Really ???
1. Then please explain how a neutral has full current without any voltage, and has been known to actually kill people who had your train of thought (on this matter)
2. Now you just eliminated eddy currents for everyones enjoyment, if what you stated was true
A shunted coil .......... just like I stated in my previous post
So if he used a non-electronic scale, what would you have to say ?
I love reading your posts, and usually agree with you on most things, but I just about have my PE in electrical engineering. Peace, my friend
I respect that you're going for your PE - I never did. I have spent 26 years designing equipment to measure current, voltage, power, etc on 3-pahse systems. If you believe there can be current flow in a conductor with no potential difference across it then I encourage you to review. There are a few laws that would be violated if that happened. I assure you that if current flows in the neutral, there is a voltage driving it.
I actually have no idea what point you are trying to make - I don't care in the least what method is used to measure torque or rpm or power. Use a spring scale instead of an electronic one - that indirectly measures force by pushing against a spring, and one must then calculate torque using a distance indirectly measured with calibrated marks on a stick.
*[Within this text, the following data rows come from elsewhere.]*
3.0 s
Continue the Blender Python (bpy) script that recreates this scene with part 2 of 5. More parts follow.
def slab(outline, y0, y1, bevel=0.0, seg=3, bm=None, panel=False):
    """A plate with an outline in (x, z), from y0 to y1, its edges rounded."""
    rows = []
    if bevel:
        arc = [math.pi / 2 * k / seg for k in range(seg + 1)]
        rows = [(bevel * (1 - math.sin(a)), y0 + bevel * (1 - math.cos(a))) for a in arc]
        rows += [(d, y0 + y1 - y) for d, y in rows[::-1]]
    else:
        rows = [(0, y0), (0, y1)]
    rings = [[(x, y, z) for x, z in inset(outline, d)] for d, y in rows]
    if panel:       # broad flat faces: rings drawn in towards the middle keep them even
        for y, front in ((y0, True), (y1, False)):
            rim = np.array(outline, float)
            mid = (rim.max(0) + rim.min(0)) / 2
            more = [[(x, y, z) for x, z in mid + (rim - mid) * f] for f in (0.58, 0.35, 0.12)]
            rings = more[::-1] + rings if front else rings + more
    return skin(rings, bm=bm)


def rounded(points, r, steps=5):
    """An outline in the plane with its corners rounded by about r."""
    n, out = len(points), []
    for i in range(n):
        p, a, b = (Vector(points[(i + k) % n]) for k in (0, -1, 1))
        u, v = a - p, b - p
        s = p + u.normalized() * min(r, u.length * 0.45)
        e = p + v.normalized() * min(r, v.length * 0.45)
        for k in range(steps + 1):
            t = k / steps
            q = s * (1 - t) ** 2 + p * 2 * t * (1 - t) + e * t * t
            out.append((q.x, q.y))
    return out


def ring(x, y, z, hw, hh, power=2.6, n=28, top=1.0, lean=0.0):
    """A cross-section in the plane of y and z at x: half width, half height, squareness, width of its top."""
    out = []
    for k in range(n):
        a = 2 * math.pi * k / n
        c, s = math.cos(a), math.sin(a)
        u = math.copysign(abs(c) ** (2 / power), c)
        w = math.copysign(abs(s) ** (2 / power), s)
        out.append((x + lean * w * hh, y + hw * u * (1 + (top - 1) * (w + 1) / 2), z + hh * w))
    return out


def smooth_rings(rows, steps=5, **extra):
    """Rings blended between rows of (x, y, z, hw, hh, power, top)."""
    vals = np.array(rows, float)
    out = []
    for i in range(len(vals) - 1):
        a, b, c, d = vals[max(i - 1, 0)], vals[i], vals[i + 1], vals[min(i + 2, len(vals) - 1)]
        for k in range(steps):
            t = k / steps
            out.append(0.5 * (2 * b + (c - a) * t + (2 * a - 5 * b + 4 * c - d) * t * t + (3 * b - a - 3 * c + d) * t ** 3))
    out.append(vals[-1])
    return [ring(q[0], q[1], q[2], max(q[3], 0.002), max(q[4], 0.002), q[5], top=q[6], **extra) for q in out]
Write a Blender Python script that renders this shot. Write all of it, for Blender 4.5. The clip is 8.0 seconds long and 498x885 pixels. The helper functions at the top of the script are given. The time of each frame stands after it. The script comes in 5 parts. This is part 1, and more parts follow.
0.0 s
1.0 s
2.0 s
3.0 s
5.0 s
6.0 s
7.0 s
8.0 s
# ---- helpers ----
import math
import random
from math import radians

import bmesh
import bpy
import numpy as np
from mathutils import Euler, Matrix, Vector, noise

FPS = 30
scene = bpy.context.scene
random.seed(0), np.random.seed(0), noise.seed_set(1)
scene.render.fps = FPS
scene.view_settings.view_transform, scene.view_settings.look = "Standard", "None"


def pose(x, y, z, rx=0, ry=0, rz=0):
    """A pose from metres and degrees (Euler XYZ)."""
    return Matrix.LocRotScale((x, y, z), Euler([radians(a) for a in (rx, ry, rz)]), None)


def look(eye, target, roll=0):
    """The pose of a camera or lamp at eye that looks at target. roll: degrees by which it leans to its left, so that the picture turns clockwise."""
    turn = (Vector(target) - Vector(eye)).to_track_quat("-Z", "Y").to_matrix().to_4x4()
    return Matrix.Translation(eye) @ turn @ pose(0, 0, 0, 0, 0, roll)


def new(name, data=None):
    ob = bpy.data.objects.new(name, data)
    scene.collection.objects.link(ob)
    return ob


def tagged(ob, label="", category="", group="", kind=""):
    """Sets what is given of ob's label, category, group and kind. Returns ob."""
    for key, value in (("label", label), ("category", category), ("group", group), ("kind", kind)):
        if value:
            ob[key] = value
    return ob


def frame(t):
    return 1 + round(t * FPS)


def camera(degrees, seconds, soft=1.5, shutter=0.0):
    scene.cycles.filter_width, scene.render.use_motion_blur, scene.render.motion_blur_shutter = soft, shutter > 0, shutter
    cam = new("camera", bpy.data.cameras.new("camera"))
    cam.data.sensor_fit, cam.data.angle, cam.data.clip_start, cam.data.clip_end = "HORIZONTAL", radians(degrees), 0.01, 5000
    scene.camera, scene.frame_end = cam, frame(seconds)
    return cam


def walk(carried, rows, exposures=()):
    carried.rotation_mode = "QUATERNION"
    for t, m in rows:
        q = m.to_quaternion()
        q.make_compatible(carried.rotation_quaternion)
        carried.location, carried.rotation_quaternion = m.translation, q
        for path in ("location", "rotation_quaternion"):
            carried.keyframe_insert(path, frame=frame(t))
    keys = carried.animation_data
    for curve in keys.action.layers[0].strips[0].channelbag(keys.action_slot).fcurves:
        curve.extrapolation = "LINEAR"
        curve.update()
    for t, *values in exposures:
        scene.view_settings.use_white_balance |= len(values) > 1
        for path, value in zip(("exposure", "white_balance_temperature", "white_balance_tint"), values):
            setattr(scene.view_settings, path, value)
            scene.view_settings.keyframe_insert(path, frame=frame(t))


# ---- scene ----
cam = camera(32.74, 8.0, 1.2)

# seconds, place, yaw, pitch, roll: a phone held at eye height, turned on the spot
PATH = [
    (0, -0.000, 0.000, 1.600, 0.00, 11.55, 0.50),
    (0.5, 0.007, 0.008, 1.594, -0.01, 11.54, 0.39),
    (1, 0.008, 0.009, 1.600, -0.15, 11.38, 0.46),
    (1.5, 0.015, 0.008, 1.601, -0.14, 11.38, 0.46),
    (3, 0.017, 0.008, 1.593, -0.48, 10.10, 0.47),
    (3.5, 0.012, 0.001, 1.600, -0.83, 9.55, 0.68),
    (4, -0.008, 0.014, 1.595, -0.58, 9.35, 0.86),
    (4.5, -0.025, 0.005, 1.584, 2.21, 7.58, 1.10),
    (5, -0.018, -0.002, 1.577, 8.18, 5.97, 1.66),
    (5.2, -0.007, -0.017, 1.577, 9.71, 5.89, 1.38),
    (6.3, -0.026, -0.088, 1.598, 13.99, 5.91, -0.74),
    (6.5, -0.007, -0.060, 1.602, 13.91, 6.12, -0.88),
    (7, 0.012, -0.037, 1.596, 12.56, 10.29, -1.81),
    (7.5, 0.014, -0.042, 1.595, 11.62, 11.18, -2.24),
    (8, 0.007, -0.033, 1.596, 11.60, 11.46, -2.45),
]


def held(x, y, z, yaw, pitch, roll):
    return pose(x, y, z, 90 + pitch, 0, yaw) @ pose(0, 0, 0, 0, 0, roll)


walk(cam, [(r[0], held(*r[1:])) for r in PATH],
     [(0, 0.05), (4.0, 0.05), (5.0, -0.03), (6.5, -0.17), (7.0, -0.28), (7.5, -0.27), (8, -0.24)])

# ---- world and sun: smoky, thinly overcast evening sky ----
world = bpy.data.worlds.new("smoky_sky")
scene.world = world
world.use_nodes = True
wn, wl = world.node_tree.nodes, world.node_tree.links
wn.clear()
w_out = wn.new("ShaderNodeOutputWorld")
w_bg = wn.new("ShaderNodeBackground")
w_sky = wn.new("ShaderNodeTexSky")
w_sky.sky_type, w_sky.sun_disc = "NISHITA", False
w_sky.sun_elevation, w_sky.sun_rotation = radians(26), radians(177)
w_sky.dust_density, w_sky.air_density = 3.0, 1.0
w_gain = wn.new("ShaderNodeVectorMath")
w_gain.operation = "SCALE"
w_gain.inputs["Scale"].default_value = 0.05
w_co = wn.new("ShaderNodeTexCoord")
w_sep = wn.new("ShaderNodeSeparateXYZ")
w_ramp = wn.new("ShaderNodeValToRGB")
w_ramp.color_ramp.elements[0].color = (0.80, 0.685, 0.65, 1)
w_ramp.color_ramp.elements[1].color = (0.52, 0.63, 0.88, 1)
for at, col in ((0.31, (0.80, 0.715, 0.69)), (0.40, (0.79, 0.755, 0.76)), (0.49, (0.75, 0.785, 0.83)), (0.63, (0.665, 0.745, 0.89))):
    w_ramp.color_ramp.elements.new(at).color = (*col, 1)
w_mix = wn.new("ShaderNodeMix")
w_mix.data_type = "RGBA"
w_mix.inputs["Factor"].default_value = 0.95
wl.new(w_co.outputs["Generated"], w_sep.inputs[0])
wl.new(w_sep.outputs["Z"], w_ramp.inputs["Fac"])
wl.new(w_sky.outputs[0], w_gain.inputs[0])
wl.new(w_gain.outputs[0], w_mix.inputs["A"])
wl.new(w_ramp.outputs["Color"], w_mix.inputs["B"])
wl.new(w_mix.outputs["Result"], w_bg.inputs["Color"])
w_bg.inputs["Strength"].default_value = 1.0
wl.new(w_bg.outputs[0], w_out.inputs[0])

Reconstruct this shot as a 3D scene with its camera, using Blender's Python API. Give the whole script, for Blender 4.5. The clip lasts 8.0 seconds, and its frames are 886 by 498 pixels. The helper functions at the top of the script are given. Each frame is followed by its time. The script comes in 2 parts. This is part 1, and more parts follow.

All such methods will be indirect, and none of it is relevant to the point I was making - that whole thing was just Thomas doing his usual tactic of fishing for a "gotcha" angle so he could claim I'm wrong on some point and that then anything I say is wrong.
Rather than the way things are measured or how to use the equation, the point I was trying to get to was the meaning of the terms. Work is energy, which is power times time. Torque and rpm are just parts of what makes up power, are of equal importance, and in fact through gearing one can be converted into the other. If you want to do more work, you can increase either torque or rpm.
What changes the usefulness of the saw power band is how peaky it is - the shape of the plot of HP vs. rpm.